→ To do: Below are the records; pull every line that includes "shutter".

Data items:
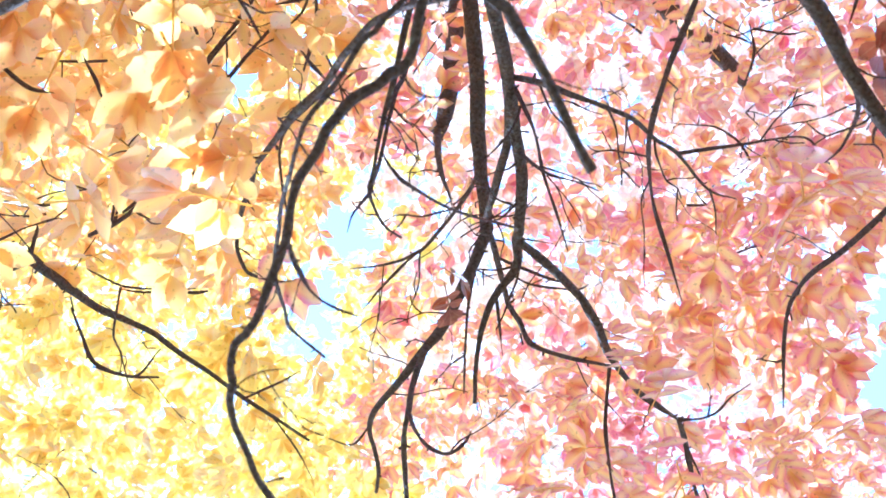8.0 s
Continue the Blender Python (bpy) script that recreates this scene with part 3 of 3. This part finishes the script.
bough = limb(ash, "branch", [(-0.856, 0.238, 3.605, 0.0037), (-0.802, 0.240, 3.605, 0.0039), (-0.746, 0.237, 3.605, 0.0036), (-0.693, 0.212, 3.605, 0.0027)])
limb(bough, "twig", [(-0.746, 0.237, 3.605, 0.0036), (-0.702, 0.268, 3.605, 0.0027), (-0.671, 0.288, 3.605, 0.0018)])
limb(ash, "twig", [(-0.333, 0.210, 3.418, 0.0031), (-0.336, 0.240, 3.418, 0.0027), (-0.334, 0.273, 3.418, 0.0023)])
limb(ash, "twig", [(-0.415, 0.121, 3.548, 0.0033), (-0.475, 0.127, 3.548, 0.0031), (-0.572, 0.147, 3.548, 0.0030)])
limb(maple, "limb", [(0.368, 0.222, 2.845, 0.0060), (0.361, 0.281, 2.854, 0.0053), (0.359, 0.330, 2.862, 0.0044), (0.351, 0.382, 2.851, 0.0033), (0.344, 0.435, 2.839, 0.0023)], SUNLIT_TWIG, "twig with sunlight painted on its bark")
limb(maple, "branch", [(0.431, 0.286, 2.650, 0.0044), (0.412, 0.298, 2.650, 0.0039), (0.395, 0.333, 2.650, 0.0034)])
limb(maple, "branch", [(0.380, 0.364, 2.750, 0.0034), (0.399, 0.397, 2.750, 0.0031), (0.420, 0.437, 2.750, 0.0027)])
limb(maple, "twig", [(0.586, 0.754, 3.200, 0.0027), (0.606, 0.804, 3.200, 0.0024), (0.630, 0.878, 3.200, 0.0020)])

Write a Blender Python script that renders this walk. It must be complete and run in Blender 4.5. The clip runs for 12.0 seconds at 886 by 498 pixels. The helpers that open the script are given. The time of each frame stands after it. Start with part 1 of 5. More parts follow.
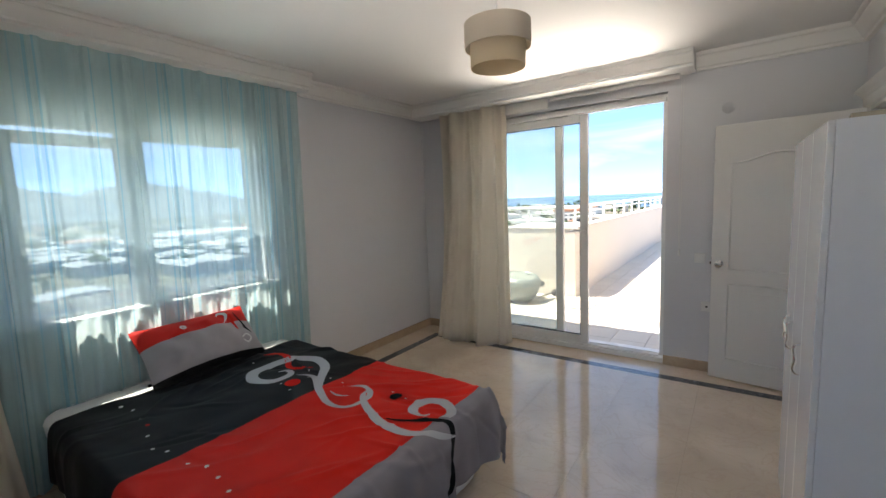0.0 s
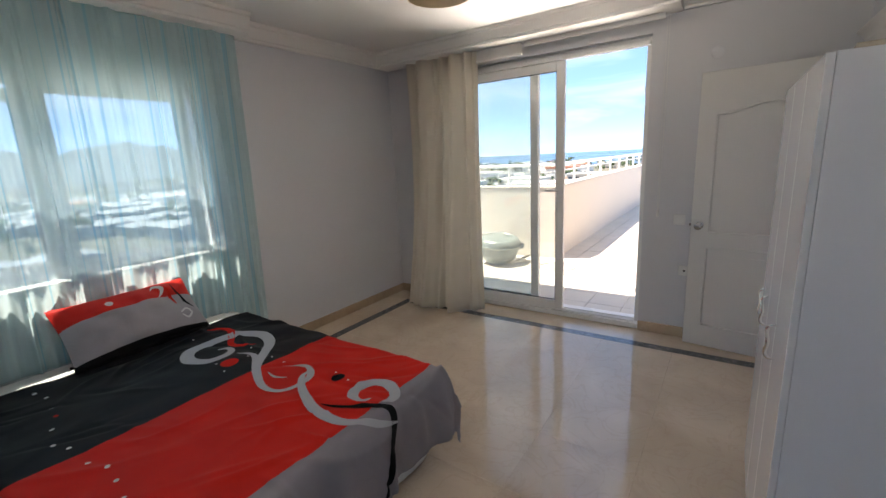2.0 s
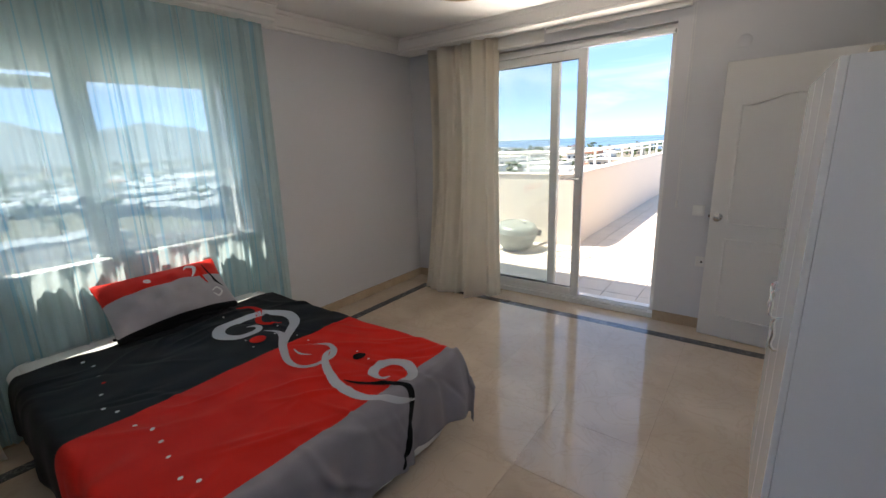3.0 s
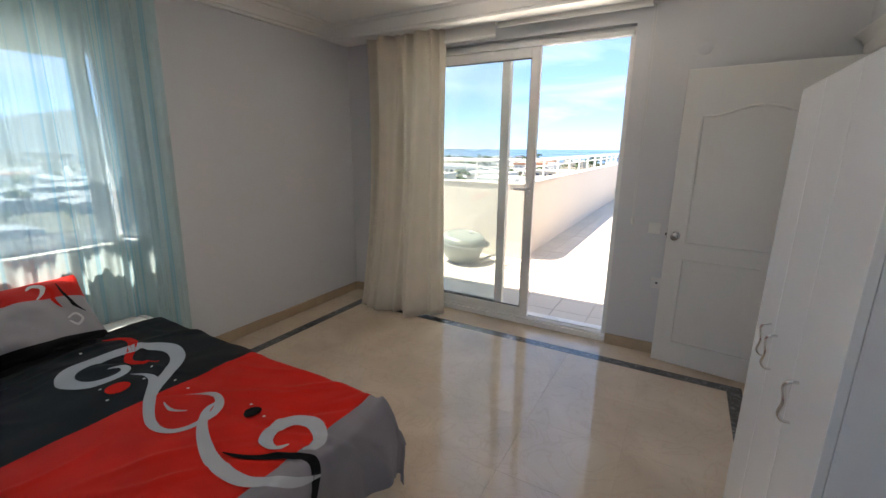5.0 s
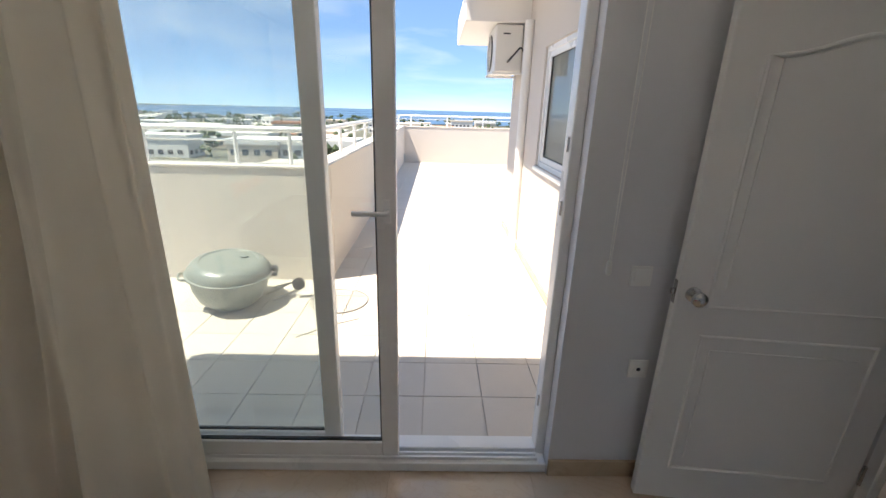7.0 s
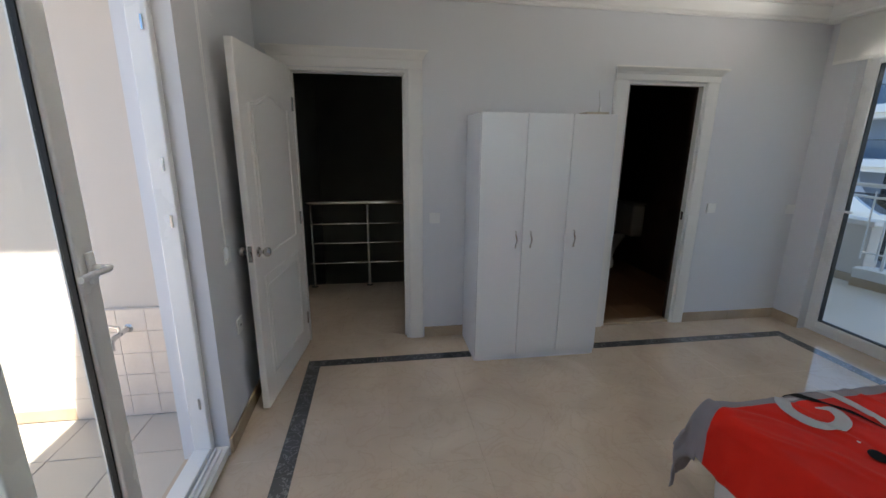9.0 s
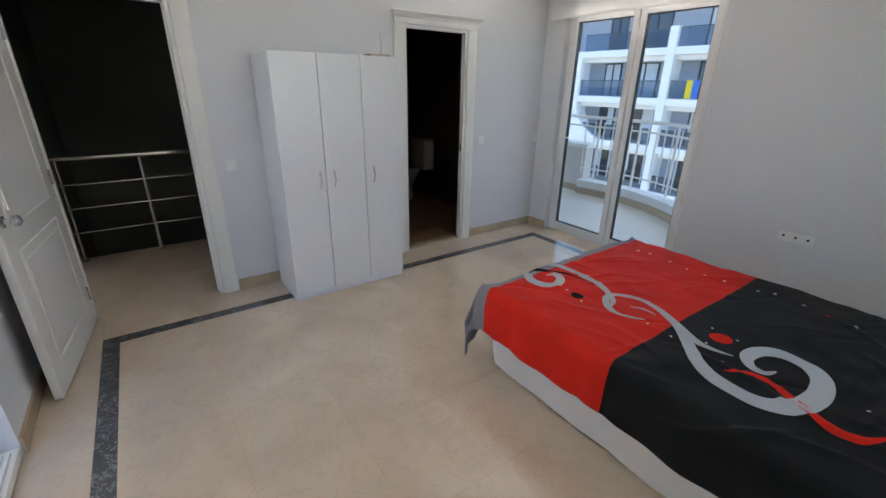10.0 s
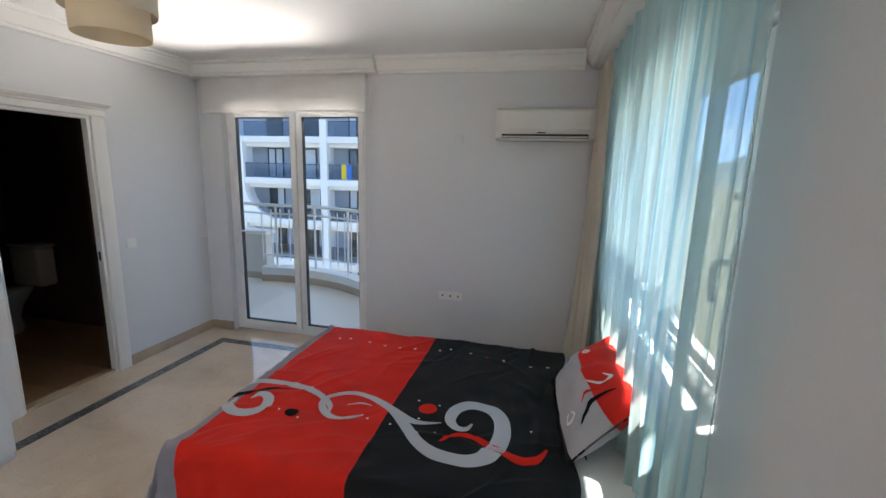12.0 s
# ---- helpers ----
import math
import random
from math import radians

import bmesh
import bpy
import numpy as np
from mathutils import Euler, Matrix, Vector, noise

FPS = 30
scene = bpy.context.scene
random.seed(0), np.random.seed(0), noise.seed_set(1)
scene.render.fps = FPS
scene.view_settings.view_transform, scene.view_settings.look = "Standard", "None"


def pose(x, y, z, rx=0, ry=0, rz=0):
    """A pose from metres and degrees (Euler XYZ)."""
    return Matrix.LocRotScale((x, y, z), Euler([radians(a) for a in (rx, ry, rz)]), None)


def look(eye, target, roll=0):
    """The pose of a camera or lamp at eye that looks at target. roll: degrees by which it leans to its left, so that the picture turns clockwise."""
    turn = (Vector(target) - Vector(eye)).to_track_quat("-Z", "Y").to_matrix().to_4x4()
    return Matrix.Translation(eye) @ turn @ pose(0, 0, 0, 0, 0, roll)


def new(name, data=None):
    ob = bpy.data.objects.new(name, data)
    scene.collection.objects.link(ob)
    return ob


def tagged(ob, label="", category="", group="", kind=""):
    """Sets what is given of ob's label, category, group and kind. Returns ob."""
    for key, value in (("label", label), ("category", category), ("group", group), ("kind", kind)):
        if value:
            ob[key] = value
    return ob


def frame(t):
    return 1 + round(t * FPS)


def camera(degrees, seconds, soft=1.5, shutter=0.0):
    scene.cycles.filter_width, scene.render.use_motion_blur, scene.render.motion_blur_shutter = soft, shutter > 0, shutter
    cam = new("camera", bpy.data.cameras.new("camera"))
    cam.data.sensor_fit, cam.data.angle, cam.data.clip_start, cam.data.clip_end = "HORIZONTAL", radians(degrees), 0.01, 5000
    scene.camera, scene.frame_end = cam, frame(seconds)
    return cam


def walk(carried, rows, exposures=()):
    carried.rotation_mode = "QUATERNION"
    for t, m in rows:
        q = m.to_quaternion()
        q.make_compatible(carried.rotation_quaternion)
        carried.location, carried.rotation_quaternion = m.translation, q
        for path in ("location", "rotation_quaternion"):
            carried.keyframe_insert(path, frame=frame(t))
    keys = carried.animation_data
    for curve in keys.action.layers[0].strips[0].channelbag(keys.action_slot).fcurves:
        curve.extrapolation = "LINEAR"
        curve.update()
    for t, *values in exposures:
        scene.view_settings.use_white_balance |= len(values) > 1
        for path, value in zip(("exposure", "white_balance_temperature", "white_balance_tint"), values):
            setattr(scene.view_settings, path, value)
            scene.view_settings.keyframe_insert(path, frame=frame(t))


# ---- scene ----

→ Reply to the task:
def camera(degrees, seconds, soft=1.5, shutter=0.0):
    scene.cycles.filter_width, scene.render.use_motion_blur, scene.render.motion_blur_shutter = soft, shutter > 0, shutter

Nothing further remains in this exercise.